Written by guest blogger Micah Berman, ’11 SCA National Crew, while in Alaska. Micah was a high school graduating Senior from New Hampshire during this trip. He is currently a Freshman at the University of Vermont.
As I’m sitting here next to this peaceful lake, way up in the back country of Alaska, I realize that I am at home. My entire life, I’ve considered one place home: where my family , my pets, and friends are, where my parents cook dinner and my sister makes me laugh, the woods of New Hampshire. I’ve grown up in a great life, one I never hesitate to come back to. Where I’ve adapted the backcountry skills of a true New Hampshire-ite, made lifelong friends, and everything else I could ask for.
Before this trip I never had a reason to expand my home. I didn’t think I could fit more space into it. Yet, after spending 30 amazing days with 7 other great people, I came to a realization. Yes, where I’ve grown up is where I will always go back to, to rebirth old memories of times forgotten. It will be where I harbor some of my experiences most dear to me. However, that’s my physical home. The home I discovered here in Alaska, and the one I will carry with me to college and beyond belongs in my heart. And, it is constantly expanding, accepting new people, experiences and ideas that will continue to redefine my life.

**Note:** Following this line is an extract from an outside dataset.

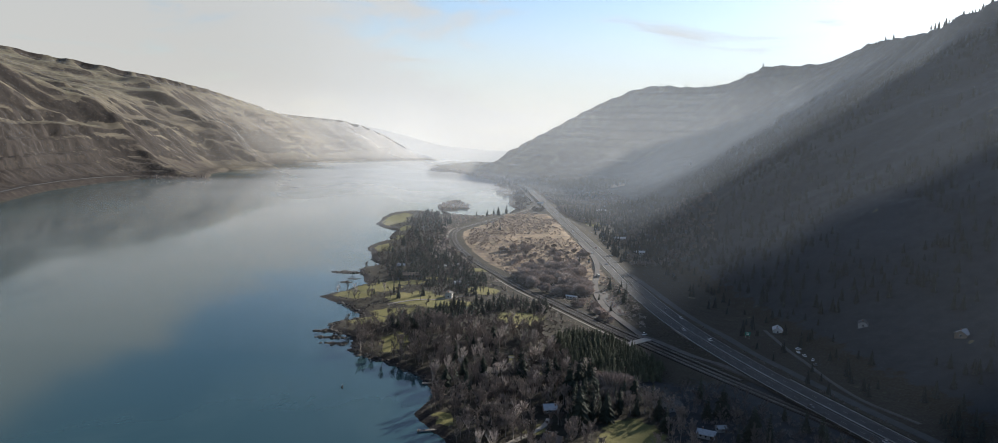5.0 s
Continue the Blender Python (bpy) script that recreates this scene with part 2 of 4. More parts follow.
def smooth(lo, hi, v):
    s = np.clip((v - lo) / (hi - lo), 0, 1)
    return s * s * (3 - 2 * s)


def crest_height(x, y, crest):
    """Height of the crest next to each place, and the distance to it."""
    w, z, best = np.zeros(x.shape), np.zeros(x.shape), np.full(x.shape, 1e18)
    for cx, cy, cz in crest:
        d2 = (x - cx) ** 2 + (y - cy) ** 2
        best = np.minimum(best, d2)
        k = 1.0 / (d2 + 5000.0) ** 2.5
        w, z = w + k, z + k * cz
    return z / w, np.sqrt(best)


def shore_distances(x, y):
    """Signed distance inland from the right and the left bank; water is negative."""
    wob = fbm(x, y, 34, 3, 5) * 15 * (0.45 + 0.55 * smooth(480, 620, y)) + fbm(x, y, 11, 2, 9) * 5
    right = np.where(inside(x, y, SHORE), 1, -1) * segment_distance(x, y, SHORE)[0] + wob
    islet = 26 + fbm(x, y, 20, 2, 3) * 16 - np.hypot((x + 98) * 0.75, (y - 1610) * 0.24)
    right = np.maximum(right, islet)
    for cx, cy, rx, ry in ((-164, 803, 13, 5), (-128, 574, 8, 3), (-123, 558, 8, 2.5), (-115, 543, 8, 2.5), (-150, 770, 9, 3), (-154, 752, 8, 3)):
        rock = (1 - np.hypot((x - cx) / rx, (y - cy) / ry)) * 4 + fbm(x, y, 7, 2, 12) * 3
        right = np.maximum(right, rock)
    left = np.where(inside(x, y, LEFT_SHORE), 1, -1) * segment_distance(x, y, LEFT_SHORE)[0] + fbm(x, y, 60, 3, 7) * 16
    return right, left


def terrain(x, y):
    """Height of the ground at each place (arrays of metres)."""
    right, left = shore_distances(x, y)
    # low land of the right bank
    z = np.where(right > 0, 0.2 + 1.7 * smooth(0, 6, right) + 3.6 * smooth(4, 60, right), np.maximum(right * 0.18, -6.0))
    z = z + np.where(right > 0, fbm(x, y, 45, 4, 21) * 2.6 * smooth(0, 30, right), 0)
    z = z + 5.0 * smooth(60, 0, np.abs(np.hypot((x - 55) * 0.9, (y - 1150) * 0.28)) - 40) * (right > 0)
    z = z + 7.0 * smooth(26, 0, np.abs(y - 1322 - 0.6 * x)) * smooth(-70, -10, x) * (1 - smooth(100, 122, x)) * (right > 0)
    # right mountain between its foot and its crest
    fd, _, fs = segment_distance(x, y, RIGHT_FOOT)
    cz, cd = crest_height(x, y, CREST_R)
    fd = fd * np.where(fs > 0, 1, 0)
    _, _, cs = segment_distance(x, y, CREST_R)
    r = np.where(cs > 0, 1.0, fd / (fd + cd + 1e-6))
    gully = fbm(x + 0.35 * y, y, 240, 5, 33) * 95 * np.sin(np.pi * np.clip(r, 0, 1)) ** 0.8
    hollow = smooth(1080, 1500, y)
    gully = gully * (1 - 0.35 * hollow)
    up = (cz - 6) * ((0.22 - 0.1 * hollow) * r + (0.78 + 0.1 * hollow) * r ** (1.12 + 0.85 * hollow)) + gully + fbm(x, y, 40, 3, 41) * 7 * smooth(0.02, 0.2, r)
    up = up - np.where(cs > 0, cd * 0.12, 0)
    z = np.where((fs > 0) & (right > 0), z + np.maximum(up, 0), z)
    # left hills
    cz, cd = crest_height(x, y, CREST_L)
    _, _, cs = segment_distance(x, y, CREST_L)
    ld = np.maximum(left, 0)
    r = np.where(cs < 0, 1.0, ld / (ld + cd + 1e-6))
    tall = cz / 430.0
    prof = tall * (9 * smooth(0, 18, ld) + 130 * smooth(30, 230, ld) + 80 * smooth(210, 420, ld))
    low = cz * (0.3 * r + 0.7 * r ** 1.4)
    hill = np.maximum(np.minimum(prof + low * 0.45, cz * (0.45 + 0.55 * r)), low)
    hill = np.where(cs < 0, cz - cd * 0.05, hill)
    hill = hill * (1 - 0.55 * smooth(0, 1.2, 1.8 - np.hypot((x + 960) / 130, (y - 2170) / 230)))
    # rounded grassy spurs running down to the river, with brushy draws between them
    ease = 1 - 0.55 * smooth(2700, 3800, y)
    u, v = y - x * 0.8, x + y * 0.8
    bend = fbm(x, y, 700, 2, 50) * 260
    spur = np.maximum(np.abs(fbm(u + bend, v * 0.25, 330, 2, 51)) * 1.9 + np.abs(fbm(u + bend * 0.8, v * 0.3, 130, 2, 52)) * 1.0 - 0.42, -0.10)
    mid = np.sin(np.pi * np.clip(r * 0.9 + 0.04, 0, 1)) ** 0.8 * (1 - smooth(0.72, 0.97, r))
    hill = hill + (spur * 120 * ease + (np.abs(fbm(u + bend * 0.5, v * 0.35, 58, 2, 53)) - 0.16) * (52 + 40 * smooth(260, 120, hill)) + fbm(x, y, 150, 3, 55) * 22) * tall * mid * smooth(15, 190, ld)
    # basalt ledges low on the hill
    ledge = hill / 34.0 + fbm(x, y, 420, 2, 58) * 0.8
    share = ledge - np.floor(ledge)
    cliff = (smooth(0.70, 0.90, share) - share) * 34
    band = smooth(30, 80, hill) * (1 - smooth(165, 225, hill)) * (1 - smooth(1650, 2300, y)) * (0.5 + 0.5 * smooth(-0.22, 0.0, fbm(x, y, 380, 2, 60)))
    hill = hill + cliff * band * 1.2 + cliff * 0.22 * smooth(0.02, 0.1, fbm(x, y, 300, 3, 61)) * smooth(60, 120, ld) * tall * (1 - band)
    rough = np.abs(fbm(u, v * 0.4, 64, 3, 62)) * 24 - 4
    hill = hill + rough * smooth(15, 70, ld) * (1 - smooth(110, 230, hill)) * tall * (1 - 0.5 * smooth(2400, 3400, y)) + (np.abs(fbm(x, y, 18, 2, 63)) * 15 - 3) * band
    hill = hill + fbm(x, y, 40, 3, 64) * 5 * mid
    z = np.where(left > 0, np.maximum(0.5 + hill, 0.3), z)
    z = np.where((left <= 0) & (right <= 0), np.maximum(np.maximum(right, left) * 0.18, -6.0), z)
    # beds of the highway and of the railway
    for line, half, level in ((HIGHWAY_LINE, 13, 8.0), (RAIL_LINE, 10, 5.5)):
        d, _, _ = segment_distance(x, y, line)
        k = 1 - smooth(half, half + 14, d)
        z = np.where(right > 0, z * (1 - k) + level * k, z)
    return z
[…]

I realized this after hearing the simple barking of a squirrel. It reminded me of my dogs barking at home to be let in, then out, to have food, etc. As I heard this I began to realize that the amazing friends I made here were also my brothers and sisters. Not metaphorically, but for real. My leaders acted as my parents always looking out for me and making sure I accepted and took on serious responsibilities. We cooked, cleaned, laughed, slept, and did everything normal I would at my own home. This realization helped make me stronger. I realized I could never really be homesick or feel alone because everyone I meet can change my life and I can carry their teachings and love with me.

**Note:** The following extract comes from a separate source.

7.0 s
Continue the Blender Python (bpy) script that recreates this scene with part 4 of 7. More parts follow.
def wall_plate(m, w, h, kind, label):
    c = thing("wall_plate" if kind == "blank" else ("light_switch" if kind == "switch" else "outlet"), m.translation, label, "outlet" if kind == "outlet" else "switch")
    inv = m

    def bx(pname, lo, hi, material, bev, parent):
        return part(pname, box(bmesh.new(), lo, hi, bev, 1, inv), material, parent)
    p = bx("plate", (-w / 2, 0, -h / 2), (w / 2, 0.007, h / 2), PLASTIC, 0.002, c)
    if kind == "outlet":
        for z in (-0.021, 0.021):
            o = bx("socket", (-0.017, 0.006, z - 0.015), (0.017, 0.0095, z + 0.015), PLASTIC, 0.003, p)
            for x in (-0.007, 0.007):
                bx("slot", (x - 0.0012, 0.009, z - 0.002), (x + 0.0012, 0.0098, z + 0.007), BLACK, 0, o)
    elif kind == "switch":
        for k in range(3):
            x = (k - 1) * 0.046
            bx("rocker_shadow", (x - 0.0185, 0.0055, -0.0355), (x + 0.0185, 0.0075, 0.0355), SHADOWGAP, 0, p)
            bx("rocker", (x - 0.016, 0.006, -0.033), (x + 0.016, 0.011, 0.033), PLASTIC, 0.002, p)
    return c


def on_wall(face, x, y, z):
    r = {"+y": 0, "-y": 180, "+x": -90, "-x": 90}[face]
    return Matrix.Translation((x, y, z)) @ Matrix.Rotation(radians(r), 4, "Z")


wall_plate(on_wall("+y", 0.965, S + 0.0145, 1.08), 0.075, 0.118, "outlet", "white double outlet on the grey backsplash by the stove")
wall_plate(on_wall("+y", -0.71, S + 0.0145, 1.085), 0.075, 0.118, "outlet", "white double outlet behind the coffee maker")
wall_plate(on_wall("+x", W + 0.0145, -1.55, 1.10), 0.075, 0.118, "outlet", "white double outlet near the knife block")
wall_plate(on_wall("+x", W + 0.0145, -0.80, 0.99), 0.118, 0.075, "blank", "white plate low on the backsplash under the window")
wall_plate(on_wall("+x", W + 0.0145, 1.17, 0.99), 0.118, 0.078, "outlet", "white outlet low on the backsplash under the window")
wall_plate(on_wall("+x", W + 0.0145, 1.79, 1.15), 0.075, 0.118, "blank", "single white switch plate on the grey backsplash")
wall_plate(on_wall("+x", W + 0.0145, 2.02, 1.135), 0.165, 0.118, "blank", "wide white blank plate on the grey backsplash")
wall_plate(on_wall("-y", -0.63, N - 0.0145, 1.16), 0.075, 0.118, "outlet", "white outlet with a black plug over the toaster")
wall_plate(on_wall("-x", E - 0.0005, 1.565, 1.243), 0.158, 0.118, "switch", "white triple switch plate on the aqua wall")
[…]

The friends I made here may never have been ones I would have made in “real life.” I love them all, yet all our different tastes and preferences may not have permitted us to be friends in the “real” or “normal” world. I find that sad – that the norms of society can determine our friendships- but at the same time I can learn from this. I’ve learned that I need to expand my horizons and be more open to people and ideas; you never know which seemingly insignificant experience may change your life.
The wildlife I’ve seen here, the wise experiences I’ve learned from building perfect trails and finishing jobs is something amazing I will take with me. And, I couldn’t have done this without SCA and its supporters. The opportunity SCA provided me with is impossible to express in words and I can’t thank you enough. The lessons I’ve learned and friends I’ve made is all I could ask for, and I owe it to SCA and to all the people who make SCA possible. Thank you so much.